Among the legal considerations in the case, Wallace was undoubtedly conscious of the monumental consequences of her decision, and the potential that ruling out the Republican frontrunner could cause civil unrest. “Part of the court’s decision is its reluctance to embrace an interpretation which would disqualify a presidential candidate without a clear, unmistakable indication that such is the intent of Section 3,” she wrote in her decision. Elsewhere, judges have avoided ruling on the issue, dismissing similar lawsuits in New Hampshire and Minnesota on procedural grounds.
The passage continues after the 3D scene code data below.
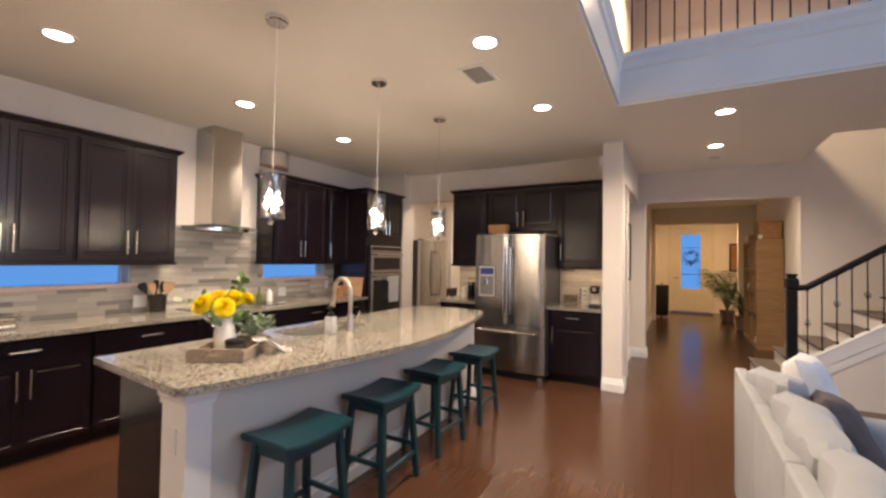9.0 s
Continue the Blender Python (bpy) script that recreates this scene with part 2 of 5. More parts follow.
CERAMIC = surf("white_ceramic", (0.66, 0.62, 0.56), (0.76, 0.72, 0.66), 6, 0.35)
WINDOWGLASS = glass("window_glass", (1, 1, 1), 0.0, 1.05)
CRYSTAL = glass("crystal", (1, 1, 1), 0.0, 1.5)
BULB = glow("bulb_glow", (1.0, 0.84, 0.64), 70.0)
CANGLOW = glow("can_light_glow", (1.0, 0.93, 0.82), 14.0)
SCREEN = glow("display_blue", (0.010, 0.022, 0.10), 0.30)
SILL = surf("sill_stone", (0.60, 0.44, 0.36), (0.70, 0.54, 0.45), 9, 0.35)
STONE = [surf("tile_" + k, a, b2, 7, 0.34, bump=0.15, bscale=30, stretch=(1, 1, 9), per_object=0.6, fineamt=0.35) for k, a, b2 in (
    ("light", (0.45, 0.40, 0.33), (0.56, 0.505, 0.43)), ("grey", (0.32, 0.288, 0.24), (0.41, 0.372, 0.315)),
    ("warm", (0.40, 0.35, 0.285), (0.49, 0.435, 0.36)), ("dark", (0.21, 0.188, 0.158), (0.29, 0.262, 0.222)))]
GROUT = surf("grout", (0.36, 0.34, 0.31), (0.44, 0.42, 0.38), 10, 0.9)
WICKER = surf("wicker", (0.20, 0.09, 0.03), (0.40, 0.21, 0.09), 30, 0.7, bump=0.6, bscale=120, stretch=(1, 1, 3))
COPPER = surf("copper_frame", (0.26, 0.11, 0.05), (0.42, 0.20, 0.10), 5, 0.35, 0.5, bump=0.1)
PAPER = surf("print_paper", (0.55, 0.47, 0.36), (0.66, 0.58, 0.46), 4, 0.6)
FABRIC = surf("speaker_fabric", (0.50, 0.45, 0.385), (0.58, 0.52, 0.45), 30, 0.9, bump=0.3, bscale=300)
VENTGREY = surf("vent_slat", (0.30, 0.28, 0.26), (0.38, 0.36, 0.33), 5, 0.5)
SPOON = surf("utensil_wood", (0.30, 0.17, 0.09), (0.44, 0.27, 0.15), 6, 0.6, stretch=(1, 1, 8))
CARPET = surf("stair_tread", (0.10, 0.075, 0.06), (0.16, 0.12, 0.10), 6, 0.6, bump=0.1)

# ---- mesh helpers ----


def thing(name, place=(0, 0, 0), rz=0.0, label="", category="", group="", kind=""):
    ob = new(name)
    ob.empty_display_size = 0.1
    ob.matrix_basis = pose(*place, 0, 0, rz)
    return tagged(ob, label, category, group, kind)


def part(name, bm, material, parent=None, label="", smooth=False, place=None):
    me = bpy.data.meshes.new(name)
    bm.normal_update()
    bm.to_mesh(me)
    bm.free()
    for mt in material if isinstance(material, (list, tuple)) else [material]:
        me.materials.append(mt)
    if smooth:
        me.shade_smooth()
        me.set_sharp_from_angle(angle=radians(38))
    ob = new(name, me)
    if parent:
        ob.parent = parent
    if place is not None:
        ob.matrix_basis = place
    if label:
        ob["label"] = label
    return ob


def solo(name, bm, material, place=(0, 0, 0), label="", category="", group="", kind="", smooth=False):
    """A thing that is one mesh; its mesh is in world metres round the place."""
    bm.transform(Matrix.Translation(-Vector(place)))
    ob = part(name, bm, material, None, "", smooth, pose(*place))
    return tagged(ob, label, category, group, kind)


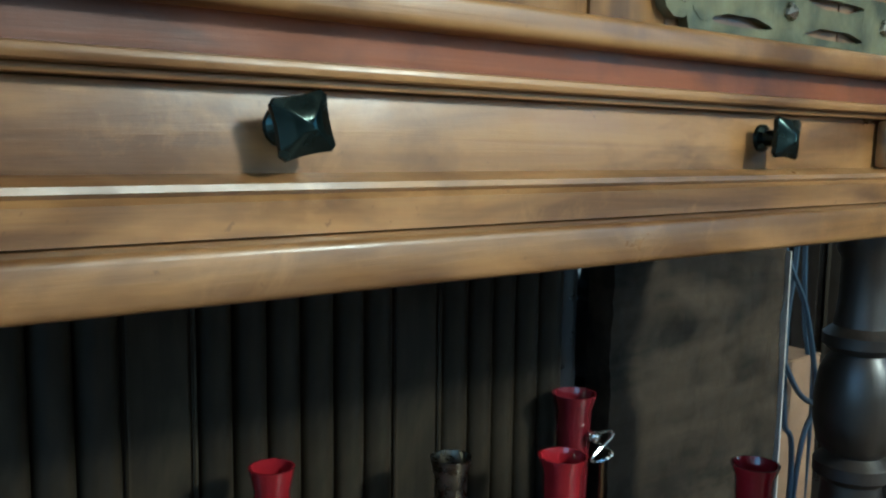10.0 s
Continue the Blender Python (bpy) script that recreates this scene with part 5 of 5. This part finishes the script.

In Michigan, a judge ruled that the questions at the heart of the cause—including the meaning of insurrection—were “nonjusticiable, political” issues that should be up to Congress to settle.

Congress, of course, has already weighed in. While the House of Representatives impeached Trump the month after the Capitol attack on a charge of “incitement of insurrection,” the Senate failed to reach the two-thirds majority necessary to convict him.